Le prime frasi sono impacciate. Non sappiamo da dove iniziare. Cerco di farlo sorridere e mentre parla, inserisco qualche battuta, spingendolo a scherzare con me. Mi segue e continua a raccontarsi. Dall'inizio. Dalla data di nascita. Non tralascia nulla.
E' un piacere ascoltare. Paolo ha voglia di condividere, di farmi partecipe della sua vita, del suo passato. Ha lo humor giusto. Un po' ci prendiamo in giro e ci piace. Dopo ore di chiacchiere confessa:
- Non so perché ho voglia di dirti tutte queste cose. Non mi capita mai - commenta lui.
- Non ti sei accorto? Si è creata una piccola complicità.
- Hai ragione.
Andiamo avanti per ore.
- Con le parole non sempre riesco a esprimermi come vorrei - aggiunge Paolo - sento che vorrei comunicare qualcosa di più e non ci riesco.
- A volte basta guardarsi negli occhi, non sempre servono le parole - gli rispondo.

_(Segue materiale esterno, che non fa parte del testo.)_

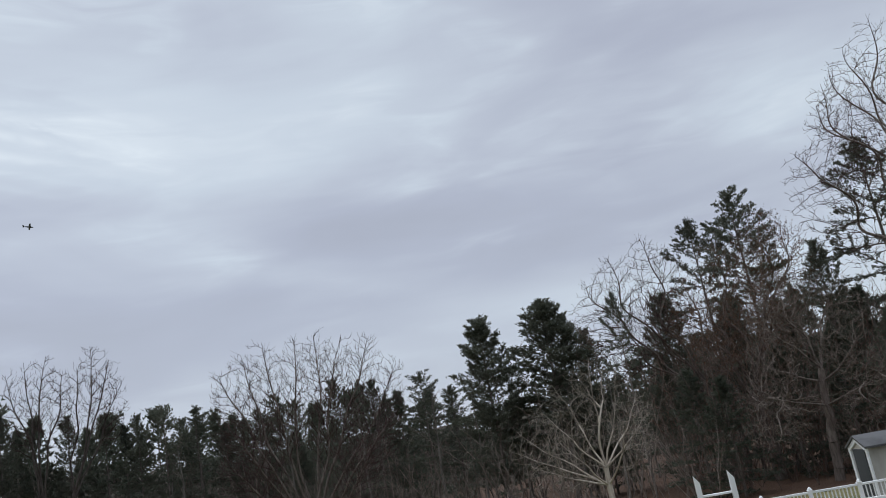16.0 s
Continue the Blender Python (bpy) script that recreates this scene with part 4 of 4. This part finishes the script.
bare_tree("maple_tree", place(17.7, MD), 6.9, [(16.1, 19.8, MD - 1, 1.0), (17.0, 20.3, MD + 1, 1.4), (17.6, 17.6, MD + 1, 0.95), (20.9, 19.7, MD + 1, 1.0), (18.8, 20.2, MD, 1.4), (19.9, 20.0, MD - 1, 1.45)],
          "tall bare red maple forking low into dark stems", 33, trunk_r=0.20, **MAPLE)
bare_tree("maple_tree", place(20.3, MD + 1), 6.4, [(22.2, 19.1, MD + 1, 1.0), (23.8, 18.0, MD, 1.35), (20.8, 17.4, MD + 1, 0.95), (24.5, 15.8, MD + 2, 0.95)],
          "tall bare red maple with a rounded outer crown", 34, trunk_r=0.18, **MAPLE)
bare_tree("leaning_tree", place(19.6, 36), 3.0, [(24.6, 11.6, 37, 1.0), (26.4, 13.2, 38, 1.0), (27.8, 11.6, 37, 0.9), (25.4, 9.0, 36, 0.9)],
          "bare tree that leans far over", 35, M_TWIG_TAN, 0.15, lean=(0.6, 0.0), lobe=1.4, lobe_h=0.32, fill=18.0, fine=0.0100, kill=0.29, step=0.21, stout=1.3)
# a bare pair and a wide-spreading one before the pines
PAIR = dict(twig=M_TWIG, bark_mat=M_DARK_BARK, fine=0.0135, lobe=1.3, lobe_h=0.30, fill=13.0, kill=0.34, step=0.25, bow=0.12, wob=0.08, stout=1.2)
bare_tree("bare_tree", place(40.6, 62), 5.5, [(39.9, 10.9, 62, 1.0), (41.1, 11.1, 63, 1.0), (42.0, 10.2, 61, 0.9), (38.9, 10.2, 62, 0.8)], "bare tree with a fine round crown", 41, trunk_r=0.18, **PAIR)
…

Con questa affermazione l'ho stupito. Paolo è molto simile a me. Non si vergogna delle sue fragilità: "Ho pianto guardando quel video e per non farmi vedere mi sono chiuso nel bagno dell'ufficio".
E' vero, sincero. Quando gli spiego di aver incontrato persone aride, lui annuisce e aggiunge: "Anch'io".
Paolo sente, non calcola.Prima dei saluti, ci tiene a invitarmi alla mostra di un pittore americano e mi fa vedere la foto di un dipinto. Impressionista. Fantastico.
Vive, non medita.
Si emoziona, non riflette.
Si mette in gioco, non si nasconde.
- Va bene, ti accompagno. Io vorrei vedere McCurry - preciso
- Anch'io. Sei andata alla mostra di Salgado? - continua lui
- Sì, emozionante.
- E' piaciuto tantissimo pure a me.
Adesso, Paolo è a Parigi con gli amici. Mi ha chiesto di andare con lui, ma ho rifiutato: "La prossima volta". La sera, dopo cena, mi scrive per raccontarmi la giornata. Tutto quello che ha visto e fatto. Chattiamo fino a notte fonda. Non so se diventerà un amico o qualcosa di più. Per il momento, dice di essere felice a Parigi. E sono tanto contenta per lui.